The six-hour clock is a traditional timekeeping system used in the Thai and formerly the Lao language and the Khmer language, alongside the official 24-hour clock. Like other common systems, it counts twenty-four hours in a day, but divides the day into four quarters, counting six hours in each. The hours in each quarter are told with period-designating words or phrases, which are:
... mong chao for the first half of daytime
Bai... mong for the latter half of daytime
... thum for the first half of nighttime
Ti... for the latter half of nighttime
These terms are thought to have originated from the sounds of traditional timekeeping devices. The gong was used to announce the hours in daytime, and the drum at night.
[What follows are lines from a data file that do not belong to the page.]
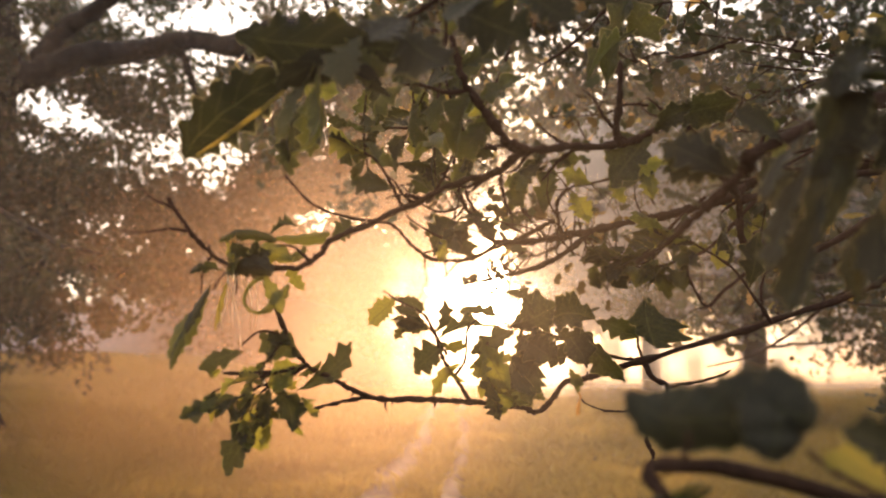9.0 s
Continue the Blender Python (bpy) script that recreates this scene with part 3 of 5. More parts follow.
def sprig(parent, nodes, count, size, ripeness_and_light, seed):
    """A leafy side twig: leaves alternate along it and crowd at its tip."""
    rnd = random.Random(seed)
    twig(parent, nodes, seed)
    path = smooth_path(nodes, 6)
    for k in range(count):
        s = 0.25 + 0.75 * (k / max(count - 1, 1)) ** 0.6
        i = min(int(s * (len(path) - 1)), len(path) - 2)
        foot = Vector(path[i][:3])
        along = Vector(path[i + 1][:3] - path[i][:3]).normalized()
        way = (along * 0.6 + Vector((rnd.uniform(-1, 1), rnd.uniform(-0.8, 0.5), rnd.uniform(-1.0, 0.5)))).normalized()
        leaf(parent, foot, foot + way * size * rnd.uniform(0.7, 1.2), rnd.uniform(-75, 75), min(max(rnd.gauss(ripeness_and_light, 0.16), 0), 1), rnd.uniform(0.75, 1.05))


def twiglets(parent, nodes, count, reach, seed):
    """Bare side shoots along a branch: thin, crooked, some forked."""
    rnd = random.Random(seed)
    path = smooth_path(nodes, 6)
    for _ in range(count):
        q = path[rnd.randrange(2, len(path) - 1)]
        d = Vector((rnd.uniform(-1, 0.3), rnd.uniform(-0.6, 0.6), rnd.uniform(-0.8, 0.9))).normalized()
        length = reach * rnd.uniform(0.3, 1.0)
        shoot, at = [], Vector(q[:3])
        for k in range(5):
            shoot.append((*at, min(q[3] * 0.55, 0.0035) * (1.05 - k / 5)))
            d = (d + Vector((rnd.uniform(-0.45, 0.35), rnd.uniform(-0.3, 0.3), rnd.uniform(-0.45, 0.45)))).normalized()
            at = at + d * length / 4
        twig(parent, shoot, rnd.randrange(9999))


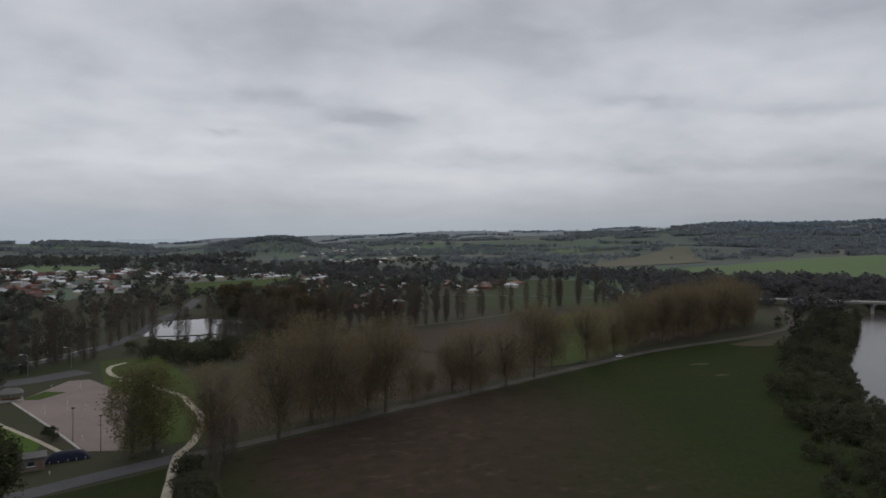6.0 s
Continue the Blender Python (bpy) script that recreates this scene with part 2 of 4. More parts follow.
M_LAND = land_material()
M_OVAL = material("mown_oval_grass", (0.0226, 0.0459, 0.0064), (0.0188, 0.0358, 0.0059), scale=0.05, fine=1.2, third=(0.0273, 0.0482, 0.0085), bump=0.3)
M_ROUGH_GRASS = material("rough_grass", (0.020, 0.029, 0.008), (0.023, 0.027, 0.010), scale=0.08, fine=1.5, third=(0.027, 0.038, 0.011), bump=0.4)
M_DITCH = material("dark_drain_mud", (0.014, 0.015, 0.009), (0.020, 0.018, 0.012), scale=0.3, fine=2.0)
M_PITCH = material("pitch_grass", (0.060, 0.104, 0.014), (0.051, 0.088, 0.013), scale=0.06, fine=1.0, third=(0.064, 0.094, 0.019), bump=0.3)
M_PADDOCK = field_material()
M_FLAT = material("flood_plain_grass", (0.0466, 0.0426, 0.0224), (0.0606, 0.0426, 0.0336), scale=0.015, fine=0.7, third=(0.0536, 0.0446, 0.0280), bump=0.4)
M_LAWN = material("park_lawn", (0.046, 0.078, 0.013), (0.048, 0.062, 0.016), scale=0.05, fine=1.0, third=(0.054, 0.080, 0.018))
M_VALLEY = material("valley_grass", (0.0425, 0.0578, 0.0221), (0.0459, 0.0527, 0.0255), scale=0.02, fine=0.6, third=(0.0510, 0.0646, 0.0272))
M_GRAVEL = material("red_gravel", (0.23, 0.185, 0.165), (0.19, 0.155, 0.14), scale=0.09, fine=2.0, third=(0.27, 0.22, 0.20), bump=0.3)
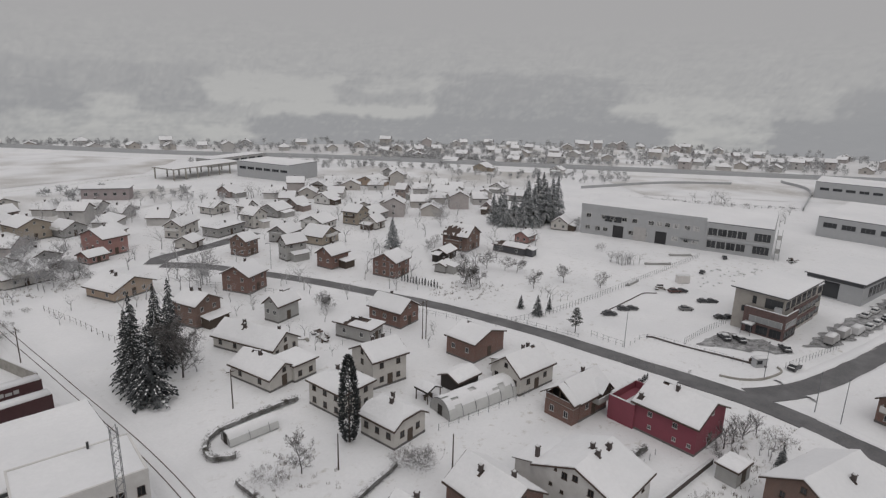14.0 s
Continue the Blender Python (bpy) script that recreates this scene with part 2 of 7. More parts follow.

Hence the terms mong, an onomatopoeia of the sound ofthe gong, and thum, that of the sound of the drum. Ti is a verb meaning to hit or strike, and is presumed to have originated from the act of striking the timekeeping device itself. Chao and bai translate as morning and afternoon respectively, and help to differentiate the two daytime quarters. The sixth hours of each quarter are told by a different set of terms. The sixth hour at dawn is called yamrung, and the sixth hour at dusk is called yam kham, both references to the act of striking the gong or drum in succession to announce the turning of day, where rung and kham, meaning dawn and dusk, denote the time of these occurrences. The midday and midnight hours are respectively known as thiang and thiang khuen, both of which literally translate as midday and midnight. Midnight is also called song yam, a reference to the end of the second three-hour period of the night watch. In addition, hok thum and ti hok may also be used to refer to the hours of midnight and dawn, following general usage for the other hours, although more rarely; and the fourth to sixth hours of the second daytime half may also be told as...mong yen, yen meaning evening. The system has been used in some form since the days of the Ayutthaya Kingdom, but was codified similarly to its present form only in 1901 by King Chulalongkorn in Royal Gazette 17:206. Nowadays, it is used only in colloquial speech. However, a corrupted form of the six-hour clock is more frequently encountered, where usually the first half of daytime is counted as in the twelve-hour clock, i.e. hok mong chao, chet mong, etc., up to sip et mong. The six-hour clock system was abolished in Laos and Cambodia during the French protectorate, and the French 24-hour clock system has been used since.